Birds living among people are able to differentiate between individual humans but scientists have now found that skuas living in remote Antarctica can also recognise people who had previously accessed their nests. The researchers from Inha University and Korea Polar Research Institute in South Korea performed a series of experiments on brown skuas living in Antarctica.
They checked the nests once a week to monitor the breeding status and the skuas attacked when researchers visited repeatedly. To test if the birds specifically distinguish the researchers who visited the nests from those who did not, a pair of humans consisting of nest intruder—who accessed the nests—and neutral human—who never accessed the nests before—approached the nests and walked towards the opposite directions.
All seven skua pairs followed and tried to attack the nest intruder but never followed the neutral human. “I had to defend myself against the skuas’ attack,” said Yeong-Deok Han, a PhD student at Inha University.

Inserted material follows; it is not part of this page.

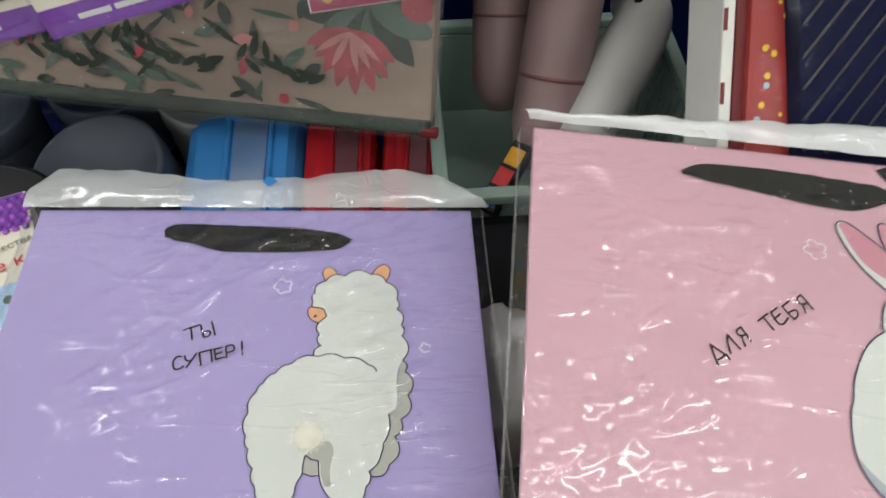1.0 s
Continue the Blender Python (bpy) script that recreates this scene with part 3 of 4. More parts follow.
# the words: ДЛЯ ТЕБЯ
handwriting([[(-60, -21.3), (-52.4, -26.4)], [(-60, -21.3), (-59, -26), (-57.7, -31.4)], [(-56.6, -33.6), (-57.9, -31.5)], [(-57.9, -31.5), (-52.1, -26.4)], [(-52.1, -26.4), (-50.3, -29.2)],
             [(-49.4, -25.4), (-50.4, -19), (-49.9, -14.2)], [(-49.9, -14.2), (-43.8, -22.2)],
             [(-37.2, -16.6), (-41.7, -8.4)], [(-41.7, -8.4), (-44.4, -11), (-44, -13.4), (-42, -13.9), (-38.8, -12.7)], [(-42.3, -14), (-40.9, -20.2)],
             [(-31.2, -3.3), (-25.2, 2.1)], [(-28.2, -0.4), (-23.2, -8.1)],
             [(-19.2, 6.5), (-23.2, 3.2)], [(-23.2, 3.2), (-21.5, -1.2), (-19.4, -4), (-16.7, -3.4), (-13.8, 0.6)], [(-21.3, -0.7), (-18, 2.6)],
             [(-11.4, 11.9), (-16.1, 7.7)], [(-16.1, 7.7), (-13.4, 3.4), (-10.4, 0)], [(-10.4, 0), (-8, 2.6), (-8, 5.6), (-10, 5.8), (-13, 3.8)],
             [(1.6, 8.1), (-4, 16.8)], [(-4, 16.8), (-6.6, 14), (-6.2, 11.4), (-4.2, 10.5), (-0.6, 11.8)], [(-4, 10.4), (-3.3, 4.8)]], pink, 1.25)
ribbon([(-66, 101.5), (-50, 103.5), (-14, 101.5), (15, 98.5), (41, 97), (62, 100), (73.5, 98.7)], [3, 14, 21, 25, 25, 15, 2], pink, 3)
ribbon([(78, 126.5), (84.5, 110), (93.5, 94), (101, 78), (99.5, 54.5)], [29, 25, 17, 7, 2.5], pink, 6)
part("sleeve_flap", flap(lambda k: ((-0.166 + 0.372 * k, 0.129, 0.004), (-0.172 + 0.39 * k, 0.134 + 0.034 * k ** 1.2 + 0.018 * max(0, k - 0.93) / 0.07, 0.006 + 0.004 * k)), 2), M_FLAP_WHITE, pink, "gathered milky plastic flap")

PURPLE_POSE = pose(-0.2015, 0.1637, 0.600, 1.5, 4.6, -0.3)
purple = bag("gift_bag", PURPLE_POSE, M_PURPLE, "lilac paper gift bag with white fleecy figure in clear sleeve", 0.321, 0.243, seed=11, crumple=0.34)
pr = Print()
S, L = 0.06, 26


def blob(o, mi, grow=0.0):
    cx, cy, rx, ry, turn, lobes = o
    pr.poly(oval(cx, cy, rx, ry, turn, lobes=lobes, scallop=2.8 / max(rx, ry), grow=grow), mi)


FOREHEAD = fleece([(103.8, -9), (103.8, 9.7), (103.6, 18.3), (100.9, 31.2), (101, 38.7), (93.5, 54), (83, 60.5), (64.4, 59.5), (51, 55.2), (43.6, 45), (42.8, 38), (43.8, 33)], 0.24)
CHEEK = fleece([(43.8, 33), (50.4, 31.4)], -0.12)
THROAT = fleece([(48.3, 22), (48, 11.8), (49.5, 3), (45.2, -5)], 0.24)
RUMP = fleece([(86.6, -17), (80.7, -12), (65.3, -7), (48.4, -5.3), (30.4, -10.5), (21, -17), (13.8, -23.7), (9.9, -29.8), (6.1, -44), (6, -59.5), (8.4, -68), (12.1, -80), (14.2, -91)], 0.17)
PAW_A = sweep([(14.2, -91), (15.5, -98), (19.5, -102.3), (25, -103), (32, -102.3), (37, -97.5), (38.5, -90), (41.6, -84.5), (41.8, -78.5), (43, -72.5)])
PAW_B = sweep([(51, -76.5), (51.8, -85.5), (53.8, -92.5), (59, -100), (65.4, -104.7), (69.4, -103), (77.5, -101), (80, -93)])
THIGH = fleece([(80, -93), (82.5, -89), (81.5, -84), (89.4, -72), (90.2, -67), (93.7, -47)], 0.13)
FAR_SIDE = fleece([(83.3, -87), (94, -80), (97.6, -62.2), (101.5, -51), (106.7, -34.5), (105.4, -17.3), (103.8, -9)], 0.26)
for ear in ([(51, 55), (48.3, 62), (50.6, 67.2), (55, 67), (60, 61)], [(83, 60.5), (87.7, 67.1), (92.9, 69.8), (96.6, 66), (96, 60), (93.5, 55)]):
    pr.poly(sweep(ear), 4)
    pr.line(sweep(ear), 0.8, 0)
MUZZLE = sweep([(43, 35.5), (39.6, 32.3), (39.8, 27.2), (43, 23), (48.3, 21.3), (52.5, 25.9), (50.4, 31.4)])
pr.poly(MUZZLE, 4)
pr.line(MUZZLE, 0.8, 0)
pr.poly(FAR_SIDE + [(99, -25), (95, -49), (85, -75)], 6)
pr.poly([(43, -73), (46.4, -75.5), (51, -76.5), (51.8, -85.2), (47, -85.8), (41.8, -83.6)], 6)
pr.line([(51.8, -85.2), (47, -85.8), (41.8, -83.6)], 0.8, 0)
pr.poly([(103.8, -9), *FOREHEAD[1:], *CHEEK[1:], (52.5, 25.9), *THROAT, (60, -30), (88, -40), (93.7, -47), (98.9, -43), (99.8, -35), (99.2, -25), (100.8, -15)], 1)
pr.poly(RUMP + PAW_A[1:] + [(46.4, -75.5)] + PAW_B + THIGH[1:], 1)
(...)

“When I was with other researchers, the birds flew over me and tried to hit me. Even when I changed my field clothes, they followed me. The birds seemed to know me no matter what I wear,” Han said.
“It is amazing that brown skuas, which evolved and lived in human-free habitats, recognised individual humans just after 3 or 4 visits. It seems that they have very high levels of cognitive abilities,” said Won Young Lee, a Senior Researcher from Korea Polar Research Institute who led the research.
The cognitive abilities of Antarctic animals have not been well studied before, researchers said. Brown skuas have been recorded to steal food from other birds or even steal breast milk of nursing elephant seals. According to the researchers, this opportunistic feeding habits may make them cleverer with time.
“Since this area has been inhabited by humans only after the Antarctic research stations were installed, we think that the skuas could acquire the discriminatory abilities during a short-term period of living near humans,” Lee said. The study was published in the journal Animal Cognition.